When I came to South Eastern, I was hired as "Communication Arts" teacher. That meant teaching writing, reading, speaking and listening skills. Fortunately I had Mr. H. as my friend and unofficial mentor to run to with questions about gerunds, participles, infinitives, and other technical bumps in the road. I used to tease him with the dictate that he wasn't allowed to retire until I learned all I could from him. I was kidding, but a far greater part of myself meant that than I would let on.

Well, today I was greeted with an email from a former students who is now at the high school:

Dear Mr. Logan,

Today in English class, we came across a sentence that my teacher and I did not agree on so I was wondering if you could help. In the sentence, "Without any hesitation, Frank stepped to the microphone.", what is "Without any hesitation" modifying? Is it an adjective clause or an adverb clause, and why? 

Thanks,
H.H. (identity protected)
I wrote her back:

Good morning,

The clause in question is an adverb clause because it is describing how Frank stepped to the microphone. You made my morning. It is nice to know former students still think of me when they have a grammar conundrum. I hope you are having a great beginning of the school year. Are you a sophomore this year? Am I keeping the years straight in my head?

Have a great day!

Sincerely,

Mr. Logan


Robert Burns wrote a poem I fell in love with in Mrs. Dixon's Junior Honors English class, "To A Louse." Funny title, right? Even better was this line from it:

       O wad some Power the giftie gie us
       To see oursels as ithers see us!

Rough translation: I would like the power as a gift he'd give us [God] to see ourselves as others see us!

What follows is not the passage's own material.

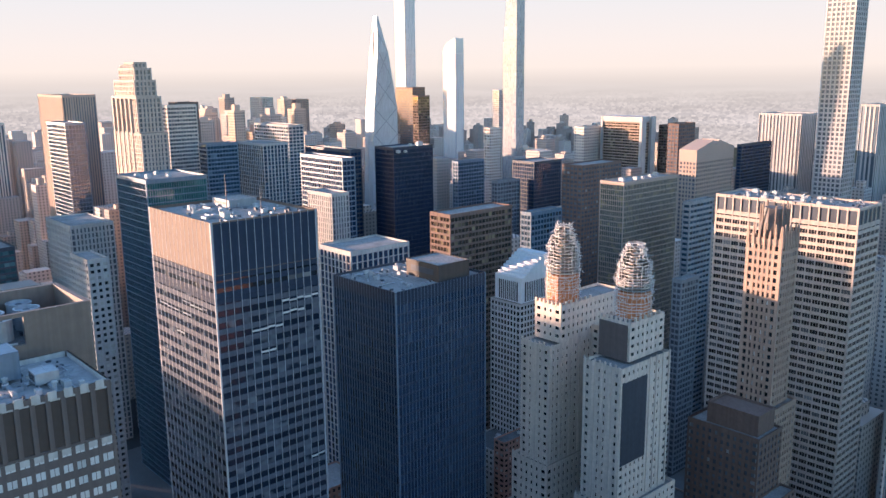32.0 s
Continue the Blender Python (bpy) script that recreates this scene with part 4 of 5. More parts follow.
# ---------------------------------------------------------------- middle distance and landmarks
tc = thing("slender_tower", "slender glass tower with pale vertical fins", "residential tower", 239, 551)
block(tc, -6.6, 6.6, -13, 13, 0, 236, "pale_stone", "g_pale", 3.2, 3.8, 1.0, 0.22, 0.5, 0.6, 1.0, band="blue_panel", mull=2)
block(tc, -5.0, 6.6, -11, 11, 236, 242, "white_panel", "g_pale", 3.2, 60, 1.1, 0.2, 0.5, 0.5, 1.0)
claim(230, 248, 536, 566)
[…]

The message has become even more poignant to me the further I get in my career and the older I become. My former student did not know that, in order for me to teach grammar to her at such an explicit and discreet level, I had to take the books home and teach myself what I was never taught in school. She did not know that I ran to my mentoring friends for help with understanding enough the future pluperfect tense well enough to explain it to a group of 13 and 14 year olds who, only the year before, were vaguely understanding the difference between nouns and verbs. She saw me as an authority whose learned opinion she trusted. What a powerful responsibility to uphold. That was the first gem of cool stuff to start off my day.

The second piece of cool stuff was today's formative assessment. After writing the journal entries yesterday about Connie and the video, I asked my teams (the class is set up in 6 tables of students consisting of 4-6 students) to brainstorm a skit showing how they believe Mike should have dealt with his friends in drug store. As impromptu skits have the tendency, the results were comical, informative, and insight-provoking. One group had Mike sock his buddy who would not stop harassing Connie. Another group chose to have Mike stop his friends just when they announced their intent to bother her. Still another group had Mike pontificate like a hip-hop Messiah about not being a gang and "That's not who we are!"

The kids had fun with the activity and gave some feedback to the groups that performed. This is the teacher I want to be, one with kids engaged, having fun and while learning in unconventional lesson. It's fun to come back to my roots. We concluded the exercise with talking about how hard it is to go against your friends sometimes. I offered my own thought to linger in their minds--- "If your friends don't repect you enough to listen to you when you disagree, are they really your friends? Adults say friends are the family you choose. Why would you spend time with friends who would bully you into silence?" I didn't script it, the words just came to me. Teaching is awesome.

The third piece of cool stuff? Students learned in an article written shortly after Rosa Parks death in 2005, "Kids on The Bus: The Overlooked Role of Teenagers in the Civil-Rights Era," by Jeffrey Zaslow, that she was not the first black woman to refuse to give up her seat in Birmingham. The kids learned a new name, Claudette Colvin. She was 15 and she "refused to give up her seat and was arrested" (http://www.sites.si.edu/press/Montgomery%20Bus%20Boycott_Wall%20Street%20Journal.pdf) nine months before Mrs. Rosa Parks. Zaslow told my students that the movement did not rally around Colvin because she was a teen and because she became pregnant. The leaders feared that those who opposed them would attack her moral character and make that the focus, taking away exposure to the injustice of Jim Crow. We talked about the fairness of all of that.

We also talked about the revolutionary nature of being an a young person. The article talked about the civil rights movement being a "story of teenage revolt." When we recounted the video clips of the protestors and others in the Civil Rights Movement, I reminded them how many of those faces belonged to young. We remembered the college students who gave their lives for the cause as martyrs.

The technology boom is this generation's teen revolt. I'm a liberal arts geek and math stopped being a strength academically when I ran into Algebra I, but even though I'm the son of an electrical engineer, the digital clocks on the stove, VCR, and microwave blinked until I came home from college. My parents marvelled at how quickly I could reset the clocks and navigate the layered functions. It just made sense to me and it baffled me that they found something so simple so complex.

Now its my turn. Texting, blogging, social networking, tweeting--- all were Greek to me only about 5 years ago. I asked if students ever had to teach their parents how to upload a video or post a picture online. Many grinning heads nodded at me. I pointed out to them that just like the youth of the 1950s and 1960s changed the racial landscape of the US, they (as a generation) are changing how the world interacts with itself. They loved that message of empowerment--- think I'm overstating?

Could you have read my teachers' daily professional  diary entries online in 1981 when I was an 8th grader? As a matter of fact, could you have read my online blog in 1993 when I was a student-teacher, and keeping a diary was a requirement for my ethnological research at UPENN? Who made that possible, ladies and gentleman? The revolution continues and that is some cool stuff.